The pre-determined contingency practice is particularly useful for the beginning athlete, while the pre-determined contingency practice is more productive for the experienced athlete because they can experiment with different solutions to the decision that needs to be made, enriching their arsenal of spontaneous responses, i.e., they can learn to “jam”, just like the musicians. This does not preclude employing the completely random practice for the beginning athlete because the completely random practice is also valuable for the beginning athlete because they are forced to deal with the difficulty of making the spontaneous decision in hopes that their abilities will stretch and expand to accommodate the expanded difficulty — although one must be careful to not overwhelm them to the point of non-response. The pre-determined contingency practice can be valuable for the experienced player as they can explore and innovate new solutions to the known contingencies, it allows them to explore new solutions for the same problems. The key is to keep both kinds of practices challenging.
My personal exploration of Rick Rubin’s thoughts, which ironically is only four pages long, has allowed me to figure out what I really think, as Joan Didion so famously stated.
I enjoyed writing it, it forced me to think.
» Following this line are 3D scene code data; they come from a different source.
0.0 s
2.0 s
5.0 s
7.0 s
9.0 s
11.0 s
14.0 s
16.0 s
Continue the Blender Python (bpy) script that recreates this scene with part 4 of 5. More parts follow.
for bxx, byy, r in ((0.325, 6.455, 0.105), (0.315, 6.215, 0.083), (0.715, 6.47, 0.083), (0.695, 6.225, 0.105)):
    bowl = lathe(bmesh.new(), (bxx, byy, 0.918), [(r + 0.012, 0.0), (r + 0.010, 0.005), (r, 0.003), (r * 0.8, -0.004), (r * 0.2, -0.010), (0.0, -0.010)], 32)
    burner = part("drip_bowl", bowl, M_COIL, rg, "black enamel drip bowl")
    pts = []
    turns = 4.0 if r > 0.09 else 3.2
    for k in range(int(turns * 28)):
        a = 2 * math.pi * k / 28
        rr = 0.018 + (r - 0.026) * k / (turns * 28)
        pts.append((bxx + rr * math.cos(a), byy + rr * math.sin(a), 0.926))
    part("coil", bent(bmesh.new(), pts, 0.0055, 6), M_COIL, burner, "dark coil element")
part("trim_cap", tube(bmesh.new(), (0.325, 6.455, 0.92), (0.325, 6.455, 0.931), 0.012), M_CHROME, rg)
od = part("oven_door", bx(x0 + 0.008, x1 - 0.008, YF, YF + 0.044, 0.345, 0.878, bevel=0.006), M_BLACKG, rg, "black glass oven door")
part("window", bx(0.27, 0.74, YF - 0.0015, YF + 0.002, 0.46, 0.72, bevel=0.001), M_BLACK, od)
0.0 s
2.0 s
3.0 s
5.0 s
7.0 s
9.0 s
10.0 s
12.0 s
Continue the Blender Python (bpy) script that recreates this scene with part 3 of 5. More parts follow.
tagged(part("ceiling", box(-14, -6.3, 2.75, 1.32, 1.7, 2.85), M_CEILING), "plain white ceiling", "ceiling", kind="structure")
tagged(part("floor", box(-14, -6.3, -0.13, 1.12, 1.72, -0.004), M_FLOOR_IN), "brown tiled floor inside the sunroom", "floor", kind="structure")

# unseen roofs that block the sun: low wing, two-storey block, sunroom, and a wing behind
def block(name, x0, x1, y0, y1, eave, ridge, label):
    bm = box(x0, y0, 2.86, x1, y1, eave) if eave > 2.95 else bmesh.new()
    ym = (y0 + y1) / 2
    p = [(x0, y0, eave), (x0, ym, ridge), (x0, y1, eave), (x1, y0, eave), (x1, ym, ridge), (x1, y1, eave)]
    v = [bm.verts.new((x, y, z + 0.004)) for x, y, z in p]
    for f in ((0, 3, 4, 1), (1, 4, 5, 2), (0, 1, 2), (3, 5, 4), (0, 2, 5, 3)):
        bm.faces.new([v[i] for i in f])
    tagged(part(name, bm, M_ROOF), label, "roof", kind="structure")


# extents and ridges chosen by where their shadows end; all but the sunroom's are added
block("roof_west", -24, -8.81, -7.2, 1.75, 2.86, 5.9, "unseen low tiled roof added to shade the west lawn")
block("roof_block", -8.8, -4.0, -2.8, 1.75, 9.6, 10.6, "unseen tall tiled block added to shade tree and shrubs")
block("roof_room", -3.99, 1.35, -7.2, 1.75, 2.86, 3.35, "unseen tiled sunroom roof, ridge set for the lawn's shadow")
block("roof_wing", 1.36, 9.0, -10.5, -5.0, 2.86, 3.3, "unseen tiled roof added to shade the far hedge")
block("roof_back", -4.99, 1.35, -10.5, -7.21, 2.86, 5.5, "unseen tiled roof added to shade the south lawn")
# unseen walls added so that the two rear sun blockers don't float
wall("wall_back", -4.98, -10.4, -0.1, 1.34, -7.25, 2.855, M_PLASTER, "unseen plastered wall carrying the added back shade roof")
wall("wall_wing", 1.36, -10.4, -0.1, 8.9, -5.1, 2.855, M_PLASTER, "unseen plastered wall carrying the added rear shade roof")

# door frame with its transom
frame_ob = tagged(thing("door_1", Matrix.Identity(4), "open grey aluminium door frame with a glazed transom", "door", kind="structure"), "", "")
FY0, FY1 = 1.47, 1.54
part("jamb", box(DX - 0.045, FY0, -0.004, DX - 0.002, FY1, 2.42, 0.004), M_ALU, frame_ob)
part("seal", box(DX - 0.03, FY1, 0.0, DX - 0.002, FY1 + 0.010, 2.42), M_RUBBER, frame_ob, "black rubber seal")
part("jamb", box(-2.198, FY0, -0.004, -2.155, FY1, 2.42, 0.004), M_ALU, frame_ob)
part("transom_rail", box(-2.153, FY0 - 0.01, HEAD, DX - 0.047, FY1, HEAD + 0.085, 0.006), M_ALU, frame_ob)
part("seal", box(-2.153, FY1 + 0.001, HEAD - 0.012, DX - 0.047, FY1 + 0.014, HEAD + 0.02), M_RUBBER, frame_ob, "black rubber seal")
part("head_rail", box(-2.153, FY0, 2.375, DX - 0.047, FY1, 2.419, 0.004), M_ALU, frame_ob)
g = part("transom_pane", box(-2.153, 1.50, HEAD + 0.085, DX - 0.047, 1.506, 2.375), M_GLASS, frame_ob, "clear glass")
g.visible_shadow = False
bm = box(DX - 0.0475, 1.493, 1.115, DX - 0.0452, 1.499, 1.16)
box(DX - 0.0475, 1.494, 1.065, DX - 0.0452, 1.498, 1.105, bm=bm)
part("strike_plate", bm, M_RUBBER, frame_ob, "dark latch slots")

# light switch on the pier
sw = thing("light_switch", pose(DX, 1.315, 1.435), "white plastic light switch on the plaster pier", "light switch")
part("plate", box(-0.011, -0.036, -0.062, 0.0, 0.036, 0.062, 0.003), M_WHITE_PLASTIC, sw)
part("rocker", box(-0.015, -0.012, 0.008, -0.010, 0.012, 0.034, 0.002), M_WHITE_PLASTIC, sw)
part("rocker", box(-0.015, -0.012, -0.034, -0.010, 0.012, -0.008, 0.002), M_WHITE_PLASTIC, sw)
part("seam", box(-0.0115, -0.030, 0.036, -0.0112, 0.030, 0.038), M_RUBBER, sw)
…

I hope that you have read the whole thing, since you are reading this sentence at the very end. I also hope that you have enjoyed reading. Thank you for reading. I welcome all discussions, suggestions on alternate positions etc.
References
Epstein, David. Range: Why Generalists Triumph in a Specialized World. New York: Riverhead Books, 2019.
Kahneman, Daniel. Thinking Fast and Slow. New York City: Farrar, Strau, and Giroux, 2013.
Rick Rubin, Neil Strauss. The Creative Act: A Way if Being. New York City: Penguin Press, 2023.